Before and After Comparison:

  • Original scanned PDF: 100MB
  • Optimized: 8-12MB
  • Compression rate: 90%
  • Screen reading: No quality difference
  • Printing: Good quality

4.2 OCR Recognition Best Practices

Tips for Improving Recognition Quality:

  1. ✅ Scan resolution: 300DPI is optimal
  2. ✅ Black-and-white binarization: higher accuracy than color
  3. ✅ Straighten documents: severe skew reduces accuracy
  4. ✅ Remove noise: scan noise affects recognition
  5. ✅ Select the correct language pack

Resolution Benchmarks:

DPI Recognition Accuracy File Size
150 85% Small
200 95% Medium
300 99%+ Large
600 99%+ Very Large

300DPI is the optimal balance of speed, quality, and file size

Common Issue Handling:

  • Garbled text: select the correct language
  • Table misalignment: use dedicated table recognition
  • Formula errors: formula OCR requires separate processing
  • Handwriting: current OCR performance is average
  • Low-quality scans: pre-process with image enhancement first

4.3 Batch Processing Best Practices

Efficiency Principles:

  • Process same-type operations together
  • Test one file first to confirm results
  • Apply batch processing to all files
  • Command-line is 100x faster than GUI
  • Script automation saves effort permanently

Measured data: Manually processing 100 PDFs takes about 2 hours; command-line batch processing takes about 1 minute — a 120x efficiency improvement.
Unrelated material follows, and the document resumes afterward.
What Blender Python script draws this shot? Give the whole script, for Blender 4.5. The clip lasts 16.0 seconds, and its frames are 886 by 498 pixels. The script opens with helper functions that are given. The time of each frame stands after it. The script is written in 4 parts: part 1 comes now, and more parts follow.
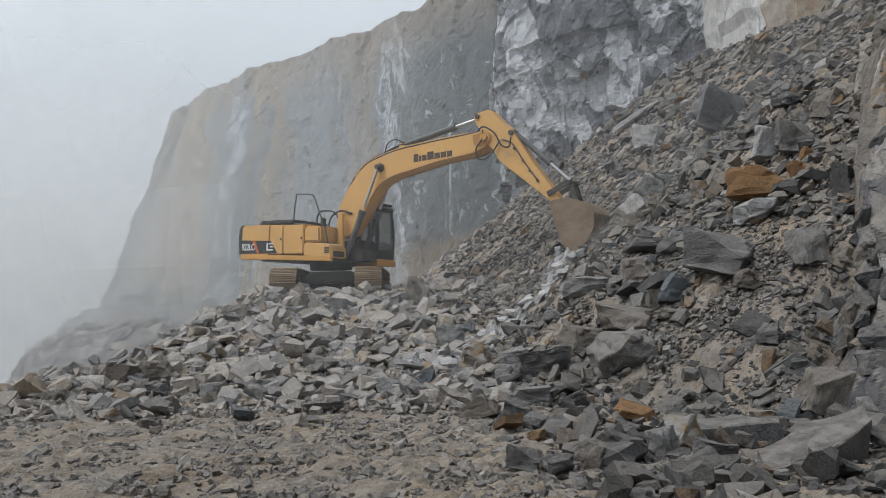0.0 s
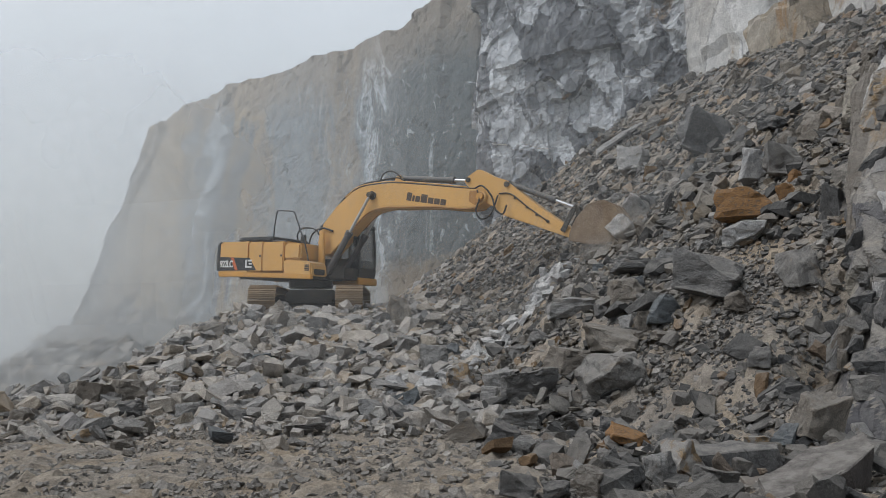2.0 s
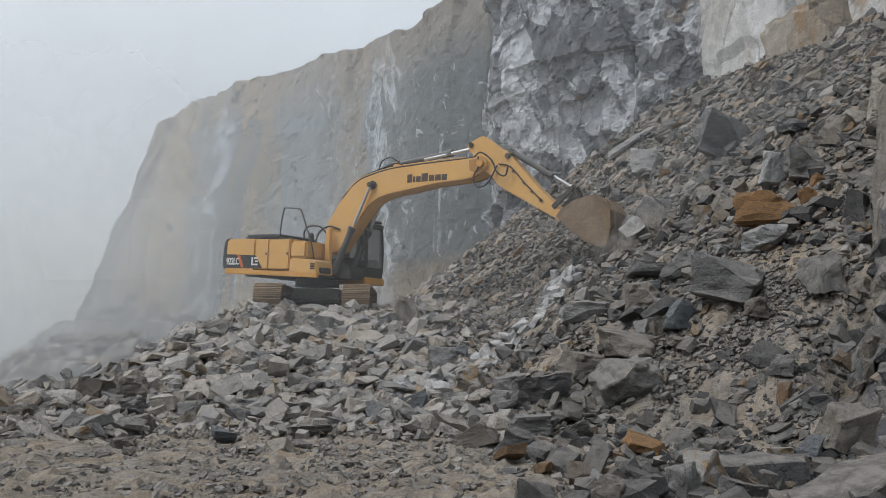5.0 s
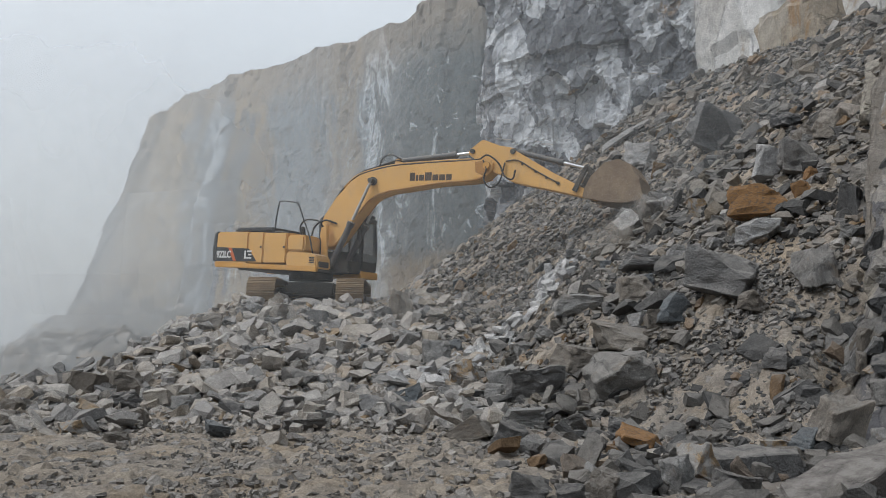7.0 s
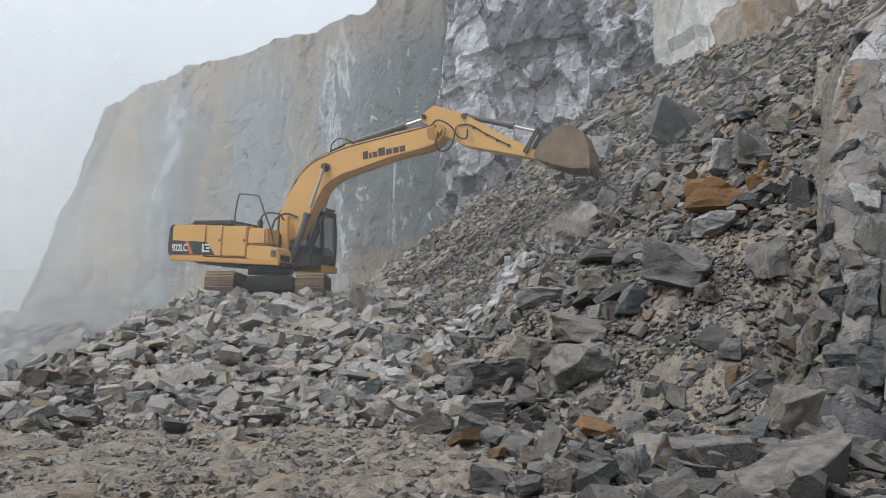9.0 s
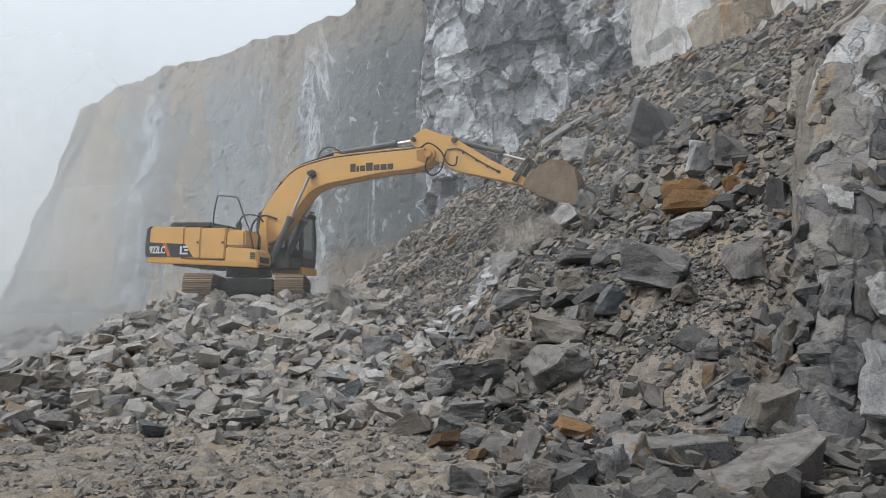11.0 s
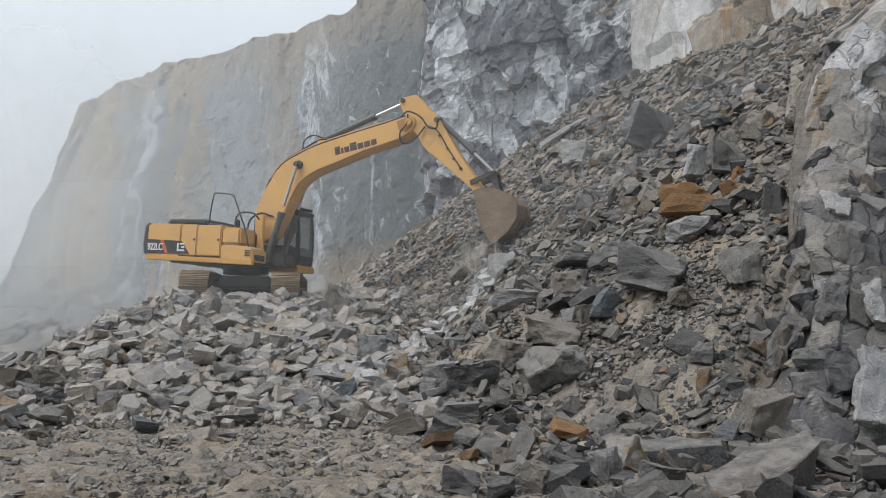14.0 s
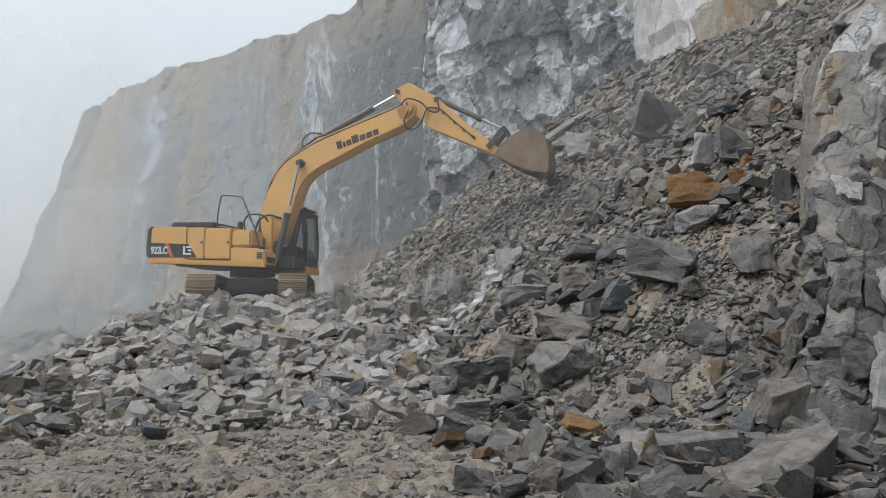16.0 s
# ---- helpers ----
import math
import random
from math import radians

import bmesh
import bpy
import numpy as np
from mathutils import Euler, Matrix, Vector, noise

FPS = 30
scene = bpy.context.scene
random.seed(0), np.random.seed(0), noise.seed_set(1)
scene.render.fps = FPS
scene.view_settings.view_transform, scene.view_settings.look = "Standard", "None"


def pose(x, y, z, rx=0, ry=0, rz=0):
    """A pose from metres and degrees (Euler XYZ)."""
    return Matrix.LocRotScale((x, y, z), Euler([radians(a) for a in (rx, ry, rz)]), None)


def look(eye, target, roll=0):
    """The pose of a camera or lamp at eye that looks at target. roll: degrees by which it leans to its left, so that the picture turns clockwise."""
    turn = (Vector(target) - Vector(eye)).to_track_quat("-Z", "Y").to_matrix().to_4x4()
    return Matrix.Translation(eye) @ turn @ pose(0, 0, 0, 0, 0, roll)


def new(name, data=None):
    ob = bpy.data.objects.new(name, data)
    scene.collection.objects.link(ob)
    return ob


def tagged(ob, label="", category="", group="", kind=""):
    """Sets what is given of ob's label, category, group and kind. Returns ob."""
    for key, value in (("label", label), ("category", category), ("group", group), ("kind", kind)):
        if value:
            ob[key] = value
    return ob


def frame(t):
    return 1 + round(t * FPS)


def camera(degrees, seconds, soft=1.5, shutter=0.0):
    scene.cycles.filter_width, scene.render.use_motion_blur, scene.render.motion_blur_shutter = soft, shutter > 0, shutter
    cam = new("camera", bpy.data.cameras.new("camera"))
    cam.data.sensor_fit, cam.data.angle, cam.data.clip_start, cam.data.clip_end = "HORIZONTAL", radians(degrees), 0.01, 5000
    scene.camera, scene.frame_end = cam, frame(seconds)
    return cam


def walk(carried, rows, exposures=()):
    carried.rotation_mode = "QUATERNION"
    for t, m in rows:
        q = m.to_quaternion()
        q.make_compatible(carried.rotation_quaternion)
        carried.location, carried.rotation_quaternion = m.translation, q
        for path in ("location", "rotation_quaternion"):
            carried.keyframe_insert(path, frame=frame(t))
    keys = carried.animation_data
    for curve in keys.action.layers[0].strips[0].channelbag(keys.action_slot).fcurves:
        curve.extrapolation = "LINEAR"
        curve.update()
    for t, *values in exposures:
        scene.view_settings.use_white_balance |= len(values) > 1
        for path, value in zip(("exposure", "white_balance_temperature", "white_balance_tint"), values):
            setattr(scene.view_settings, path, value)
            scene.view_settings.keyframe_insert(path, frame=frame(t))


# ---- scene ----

Batch Processing Workflow:

  1. Back up all original files
  2. Test processing on one file
  3. Confirm results meet expectations
  4. Write a batch processing script
  5. Run batch processing
  6. Spot-check results
  7. Organize and archive

Naming and Organization:

  • Place processed files in a new folder
  • Add suffixes to filenames for identification
  • Keep original files
  • Record processing parameters
  • Maintain a processing log

4.4 Common Problem Solutions

PDF opens slowly:

  1. Open with a lightweight reader
  2. Disable browser PDF opening
  3. Compress and optimize large PDFs
  4. Store PDFs on SSDs
  5. Split oversized PDFs

Formatting breaks after editing:

  1. Use a professional PDF editor
  2. Don't convert Word to PDF then edit
  3. Embed the fonts you use
  4. Back up before editing
  5. Edit complex content in chunks

File size too large:

  1. Use professional tools for compression
  2. Downsample image resolution
  3. Remove unused metadata
  4. Remove unused objects
  5. Binarize black-and-white documents

Summary Recommendation:
The core of choosing PDF tools is "scenario matching." Use a lightweight reader for reading, an open-source editor for editing, a dedicated OCR engine for OCR, and command-line tools for batch processing. Compression is the most practical feature — 100MB down to 10MB with no quality loss. 300DPI is the golden resolution for OCR. Remember: never use Adobe Reader — it's slow and bloated. Free, open-source tools are already good enough.